Wall Street is stuck in a highly volatile range as investors hoping for a rally into the end of the year are browbeaten by Europe's unfolding crisis.

For months, investors have been enthusing about valuations, earnings and, more recently, signs of an improving economy. Those may be good reasons why stocks should rally, but even the most ardent are starting to sound a bit glum.

The political intrigue in southern Europe has flummoxed investors stateside. Papademos has replaced Papandreou.

Berlusconi is, well, gone -- leaving the presidential palace on Saturday secretly through a side door after his resignation as prime minister while crowds shouted clown, clown among other insults and threw coins at his limousine. When word of his departure spread, people danced in the streets and drank Champagne.

The headlines and the subsequent volatility seem relentless.

It literally just changes consistently each and every night, said Jeremy Zirin, chief U.S. equity strategist at UBS Wealth Management in New York.

Early last week, there were worries about a potential Italian default, and now we've seen government and regime change in two of the periphery nations.

'A BEAUTIFUL DAY'

Again, events in Europe over the weekend could end up shaping the start of the trading week in U.S. markets.

Italy's Senate approved a new budget law, clearing the way for approval of the package in the lower house on Saturday and the formation of an emergency government to replace that of Silvio Berlusconi. [ID:nL5E7MB10I]

On Sunday, Italy's President Giorgio Napolitano led a quick round of meetings with political party leaders at his hilltop palace to find a new prime minister and government. The talks are likely to wrap up at around noon (1700 GMT) when Napolitano is expected to ask Mario Monti, former European commissioner, to create a government made up mostly of technocrats in time for markets to start trading on Monday.

See what a beautiful day it is? Napolitano said to reporters, upon leaving his hotel to go to church and then his Senate office.

In Athens, former European Central Bank policy-maker Lucas Papademos was sworn in as Greek prime minister, replacing predecessor George Papandreou after days of political wrangling. He is tasked with meeting the terms of a bailout plan to avert bankruptcy.

The net result was that the S&P 500 ended last week with a gain of almost 1 percent after a drop of nearly 4 percent on Wednesday.

That midweek plunge came after Italy's bond yields blew out to over 7 percent, raising fears that the country, which is also the world's third-largest bond market, could go bankrupt.

But with worries that the crisis could spread to other countries, investors are looking for either the European Central Bank or EU governments to commit more capital in order to backstop sovereign bond markets.

For the markets to continue to rally, we would need to see market confidence that Italian, Spanish and French bonds are money good, Zirin said. There is likely to be more volatility around the sovereign debt crisis until we get more capital committed to the solution.

HEDGING THEIR BETS

Many investors picked up put options heading into the weekend to hedge against a potential downdraft in equities next week.

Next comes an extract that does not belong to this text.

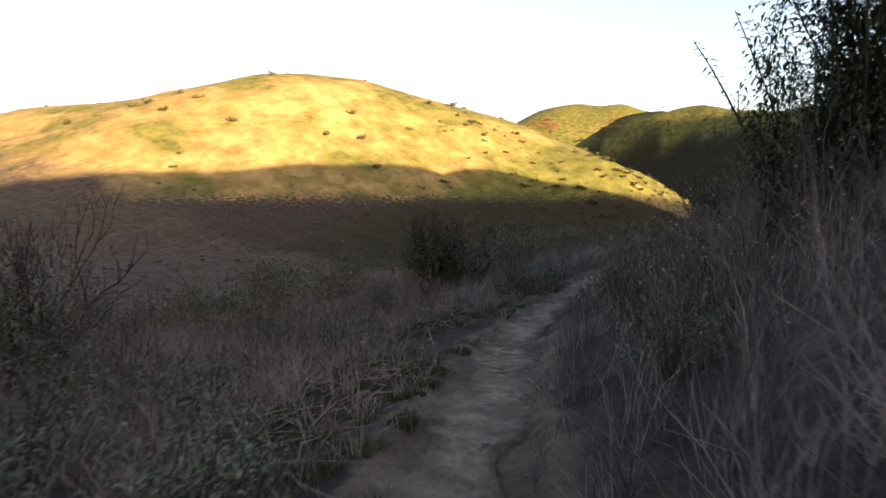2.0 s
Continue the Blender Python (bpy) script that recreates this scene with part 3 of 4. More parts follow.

Options traders exchanged about 1.48 million contracts on the Financial Select Sector SPDR fund <xlf.p> -- 3.6 times the average daily volume -- as puts outpaced calls by a factor of more than 13-to-1, according to Trade Alert.

Technical factors are taking on greater significance as the S&P 500 hovers at the top end of its trading range and traders watch for a break either up or down. When that happens, it could be swift if recent volatility is anything to go by.

Ari Wald, a technical analyst at Brown Brothers Harriman in New York, said evidence is building for a move to the downside after the index failed for a second time since late October to push above its 200-day moving average at around 1,272.

If we keep failing at this, it looks like it's confirming another lower high from the May peak, he said. This still looks like a downtrend to me.

The 200-day moving average, a closely followed level, has emerged as a key battleground for investors this year, with successive tests to the downside over the summer eventually leading to a 13 percent cascade during five fraught trading days in August.

On the downside, Wald sees support at the 50-day moving average at around 1,200. A breach of that could take the index back to around 1,100 in early 2012, he said.

But market technicians also say positive seasonalities could be in stocks' favor.

'TIS THE SEASON

November marks the start of the six best months of the year when the Dow has booked an average gain of 7.5 percent since 1950, compared with just 0.4 percent in the other half of the year, according to the Stock Trader's Almanac.

One reason cited for that seasonal lift, at least during the last few months of the year, is holiday spending.

Investors will look for more improvement in retail sales when data for October is released on Tuesday, especially after the Thomson Reuters/University of Michigan report on Friday showed consumer sentiment rose to a five-month high in November.

This week, which is the last major week of earnings season, some prominent retailers are set to report results and give an outlook through the end of the year. They include Wal-Mart Stores <wmt.n>, often seen as a barometer of U.S. consumer spending, and youth-oriented retailer Abercrombie & Fitch <anf.n>.

My guess is we are going to have a reasonably good consumer in the year-end, said Philip Dow, director of equity strategy at RBC Wealth Management in Minneapolis. My target on the S&P is 1,380. I still think it could happen.